For the most part For Me and My Gal is a by-the-numbers vaudeville backstage musical tracking the romantic travails of up and coming singer Jo Hayden (Judy Garland) and born-in-a-trunk Harry Palmer (Gene Kelly); he's a smoothie and she's guarded, and they make a natural team, see?! The Good Ol' Days of Vaudeville shtick takes a turn for the bleak/weird/propagandistic when WWI breaks out and Harry is drafted, and rather than proudly march off to war like a God-fearing American patriot, he turns draft dodger and has to deal with the consequences. The consequences are everyone thinks he's a piece of shit! Obviously the point is that no matter what the circumstance, fighting for your country when called upon should take all precedence over career and romance. So in the last act Harry needs to face that at various points he's been an opportunist with no loyalty to the ideals of nation, love, and Judy, and scrape together some small measure of dignity. Anyway, in the cinematic highlight Busby Berkeley winds up much flinch-baiting suspense as Harry works up the courage to mutilate his hand so he'll fail his military physical. Will he use his dressing room door jamb? Nah, it's gotta be the obligatory steamer trunk, it's got to be, case… CLOSED. Yikes!
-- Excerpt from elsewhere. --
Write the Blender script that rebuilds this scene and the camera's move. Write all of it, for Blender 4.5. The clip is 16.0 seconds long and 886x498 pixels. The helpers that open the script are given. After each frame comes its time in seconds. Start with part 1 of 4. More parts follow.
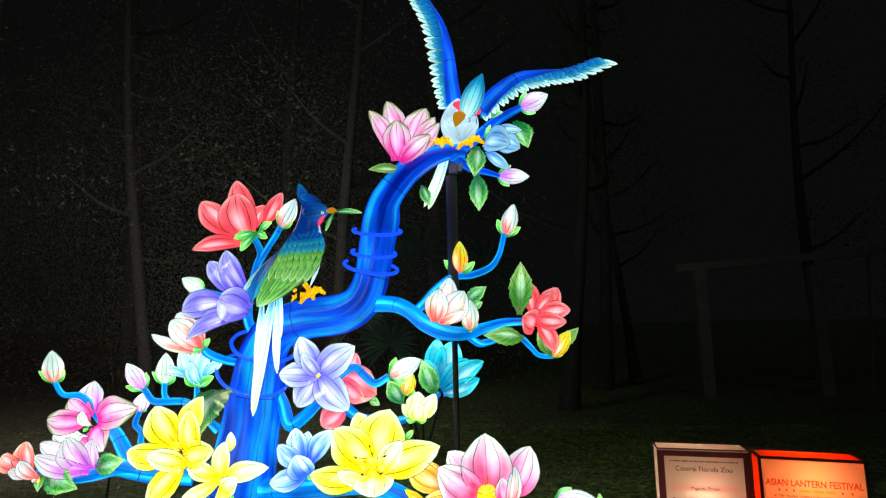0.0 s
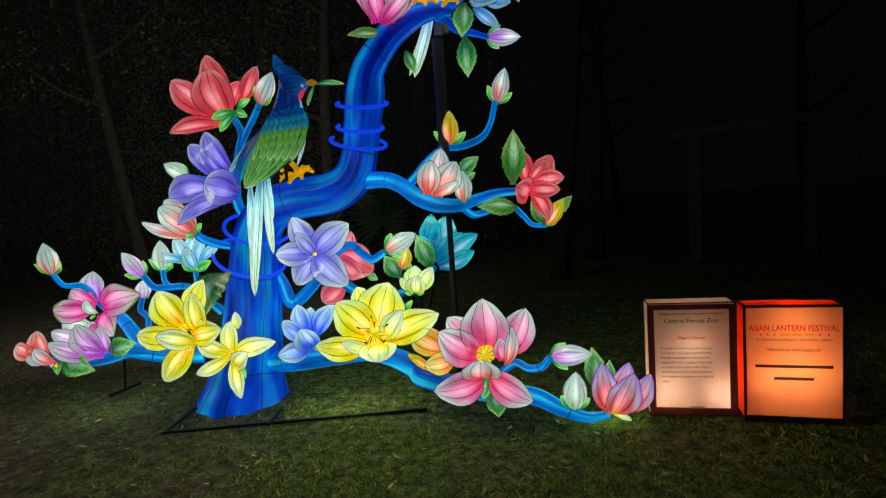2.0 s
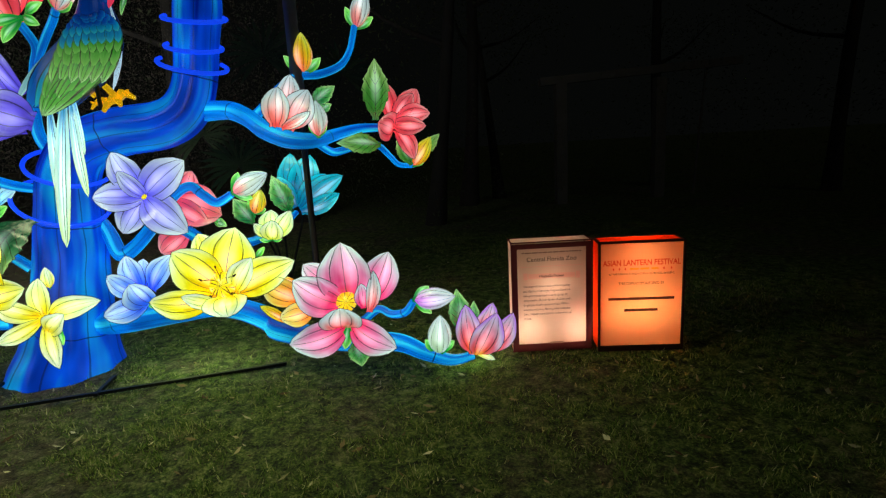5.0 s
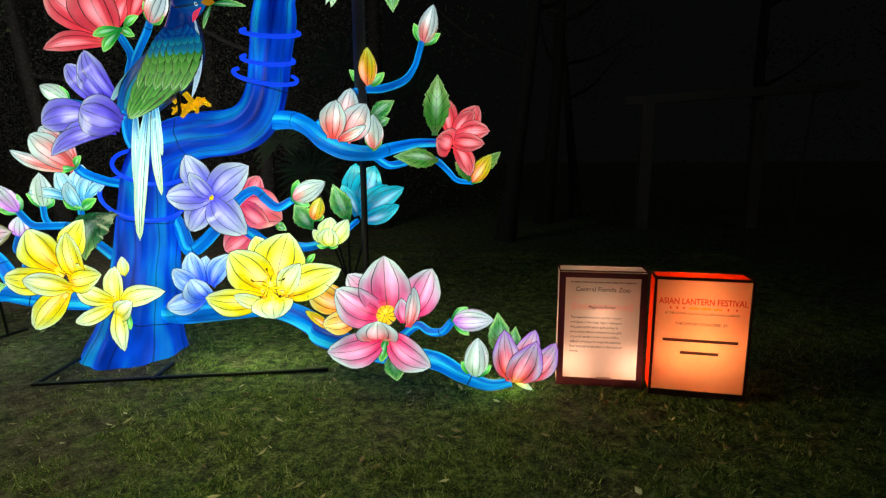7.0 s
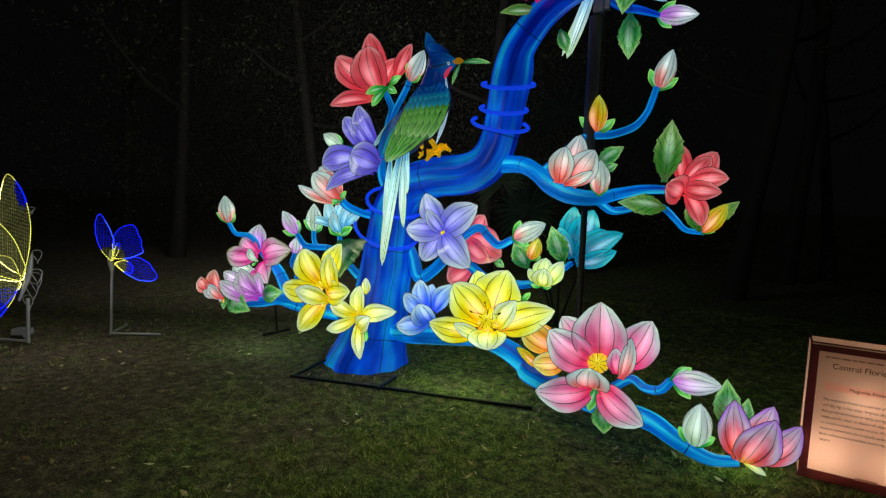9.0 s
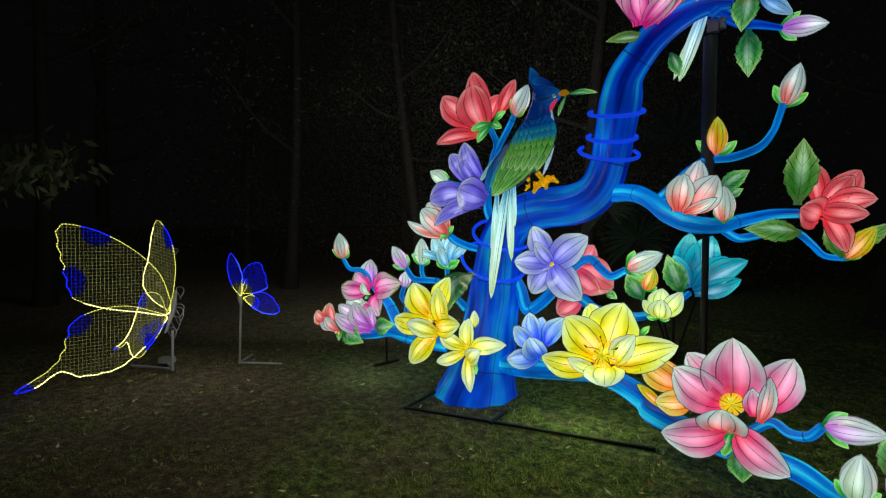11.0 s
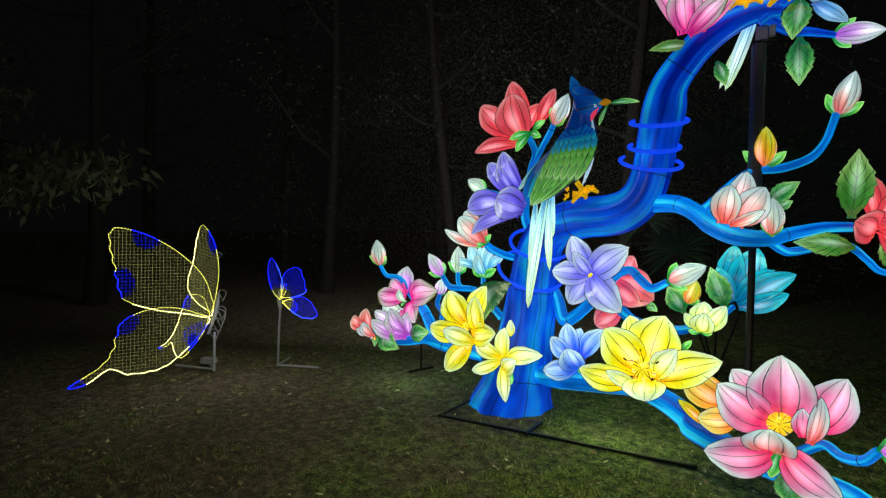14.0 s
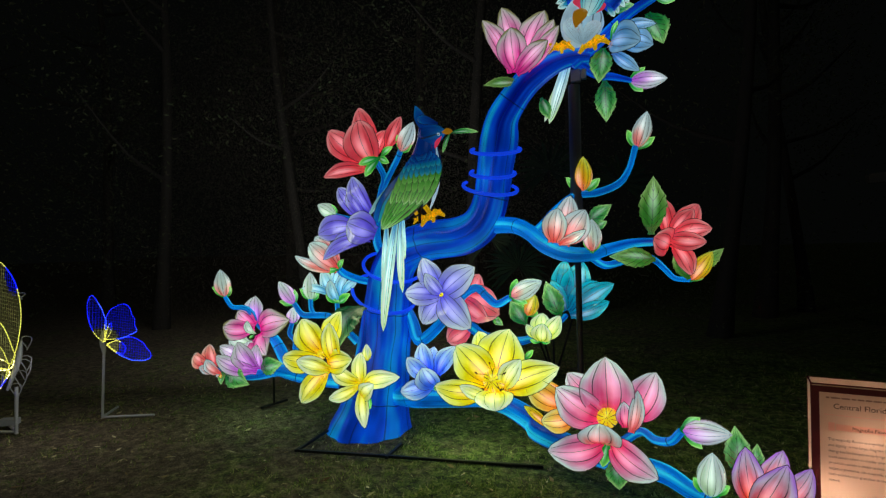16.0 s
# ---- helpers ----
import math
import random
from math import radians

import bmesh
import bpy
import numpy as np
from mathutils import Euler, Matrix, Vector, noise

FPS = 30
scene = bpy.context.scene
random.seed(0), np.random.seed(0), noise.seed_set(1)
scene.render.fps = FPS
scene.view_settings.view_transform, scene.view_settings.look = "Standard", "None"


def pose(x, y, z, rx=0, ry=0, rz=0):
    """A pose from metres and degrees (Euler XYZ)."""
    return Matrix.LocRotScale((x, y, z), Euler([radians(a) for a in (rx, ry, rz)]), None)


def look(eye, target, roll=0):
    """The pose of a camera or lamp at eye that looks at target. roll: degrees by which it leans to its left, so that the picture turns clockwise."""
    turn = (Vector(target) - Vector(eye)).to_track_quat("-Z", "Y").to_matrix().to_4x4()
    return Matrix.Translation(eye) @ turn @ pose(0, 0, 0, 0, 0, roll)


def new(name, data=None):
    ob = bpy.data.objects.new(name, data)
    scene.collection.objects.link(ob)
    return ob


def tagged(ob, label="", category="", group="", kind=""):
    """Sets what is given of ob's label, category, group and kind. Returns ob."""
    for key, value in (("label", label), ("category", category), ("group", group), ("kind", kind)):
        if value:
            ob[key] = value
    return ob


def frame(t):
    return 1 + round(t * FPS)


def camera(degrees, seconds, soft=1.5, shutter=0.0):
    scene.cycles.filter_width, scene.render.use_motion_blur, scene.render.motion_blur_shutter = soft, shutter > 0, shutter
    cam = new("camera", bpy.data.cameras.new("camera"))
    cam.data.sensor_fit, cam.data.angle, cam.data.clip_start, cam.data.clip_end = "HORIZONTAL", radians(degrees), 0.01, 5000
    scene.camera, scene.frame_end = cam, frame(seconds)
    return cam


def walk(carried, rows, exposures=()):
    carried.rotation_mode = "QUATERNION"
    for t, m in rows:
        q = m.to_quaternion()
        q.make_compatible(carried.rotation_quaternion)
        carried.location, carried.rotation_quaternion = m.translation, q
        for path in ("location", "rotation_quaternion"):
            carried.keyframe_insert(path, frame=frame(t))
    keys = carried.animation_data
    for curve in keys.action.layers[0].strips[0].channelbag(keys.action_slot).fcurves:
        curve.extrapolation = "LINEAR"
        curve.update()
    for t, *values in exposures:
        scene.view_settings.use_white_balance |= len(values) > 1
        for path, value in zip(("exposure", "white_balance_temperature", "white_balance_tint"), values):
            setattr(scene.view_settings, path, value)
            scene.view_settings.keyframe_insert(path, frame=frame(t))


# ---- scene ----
cam = camera(79.9, 16.0, soft=1.3)
PATH = [
    (0, (0.46, -0.012, 1.703), (0.229, 1.957, 1.962), -1.1),
    (0.5, (0.445, 0.009, 1.663), (0.175, 1.985, 1.82), -1.5),
    (1, (0.418, 0.024, 1.656), (0.131, 2.003, 1.671), -2.0),
    (1.5, (0.424, 0.044, 1.628), (0.166, 2.025, 1.531), -2.9),
    (2, (0.434, 0.053, 1.622), (0.218, 2.033, 1.442), -3.9),
    (2.5, (0.437, 0.069, 1.605), (0.267, 2.05, 1.39), -5.3),
    (3, (0.441, 0.117, 1.567), (0.34, 2.096, 1.302), -5.7),
    (3.5, (0.447, 0.192, 1.553), (0.495, 2.161, 1.205), -5.1),
    (4, (0.446, 0.229, 1.537), (0.621, 2.183, 1.145), -4.5),
    (6.5, (0.821, 0.373, 1.527), (0.98, 2.327, 1.131), -1.1),
    (7, (0.803, 0.358, 1.561), (0.718, 2.325, 1.215), -0.3),
    (7.5, (0.783, 0.327, 1.571), (0.448, 2.276, 1.271), 0.9),
    (8, (0.764, 0.305, 1.577), (0.204, 2.205, 1.304), 1.8),
    (8.5, (0.737, 0.279, 1.575), (0.012, 2.128, 1.339), 2.1),
    (11, (0.623, 0.188, 1.636), (-0.509, 1.833, 1.523), -0.3),
    (11.5, (0.57, 0.14, 1.64), (-0.747, 1.639, 1.503), -0.2),
    (12, (0.569, 0.148, 1.651), (-0.888, 1.51, 1.503), 0.1),
    (12.5, (0.582, 0.162, 1.652), (-0.904, 1.493, 1.504), 0.3),
    (13, (0.59, 0.173, 1.643), (-0.848, 1.556, 1.505), 0.5),
    (13.5, (0.59, 0.167, 1.645), (-0.755, 1.643, 1.524), 0.6),
    (14, (0.599, 0.153, 1.653), (-0.632, 1.726, 1.564), 0.4),
    (14.5, (0.618, 0.142, 1.668), (-0.479, 1.813, 1.604), 0.3),
    (15, (0.625, 0.137, 1.673), (-0.338, 1.889, 1.634), -0.0),
    (15.5, (0.628, 0.133, 1.679), (-0.213, 1.947, 1.656), -0.9),
    (16, (0.623, 0.129, 1.684), (-0.135, 1.98, 1.667), -1.5),
]
walk(cam, [(t, look(eye, target, roll)) for t, eye, target, roll in PATH],
     exposures=[(0.0, 1.15), (0.4, 0.95), (0.9, 0.52), (1.5, 0.17), (2.2, 0.0), (3.0, -0.1), (4.2, 0.0), (6.3, 0.88), (7.0, 0.5), (7.6, 0.18),
                (8.5, 0.0), (11.0, 0.0), (11.8, 0.22), (13.2, 0.43), (14.2, 0.3), (15.2, 0.05), (16.0, -0.05)])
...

Otherwise, Berkeley stages the production numbers as realistically small-scale and sedate (our heroes are on the route to the big time, so in these sub-palatial theaters we're not going to be craning up into geometric starbursts of kicking legs). In his first screen role, Kelly does one athletic baggy pants comic dance, and in their first pairing he and Garland do peppy renditions of a handful of jazz standards, mostly can't miss material like "Ballin the Jack" and the title number.

The musical highlight is Garland's rendition of "After You've Gone," and, of course, no disrespect to Sophie Tucker, Jolson, Nina Simone, or Fiona Apple, for that matter, but Judy milks it dry. "Owns It," I believe they say. The text is already in the "Some of These Days"/"96 Tears"/you'll-be-sorry family. Judy's singing it just as her character has both figured out that she's in love with her vaudeville partner and also he's, er, breaking up the act and plus he doesn't know how she feels about him. So holy shit, she's got story material to work with, and right in the middle you can feel the moment she realizes what she's Really Singing About and instead of crumbling, channels it into the song. Then she kind of spookily makes with the Get Happy right in time for the big finish and turns it back into something bombastic and cheerful. So the performance effectively encompasses every possible reading of the lyrics, save for blind rage and threat. Judy is a magnifying glass for concentrating a song's emotional rays and frying any ant in her path alive.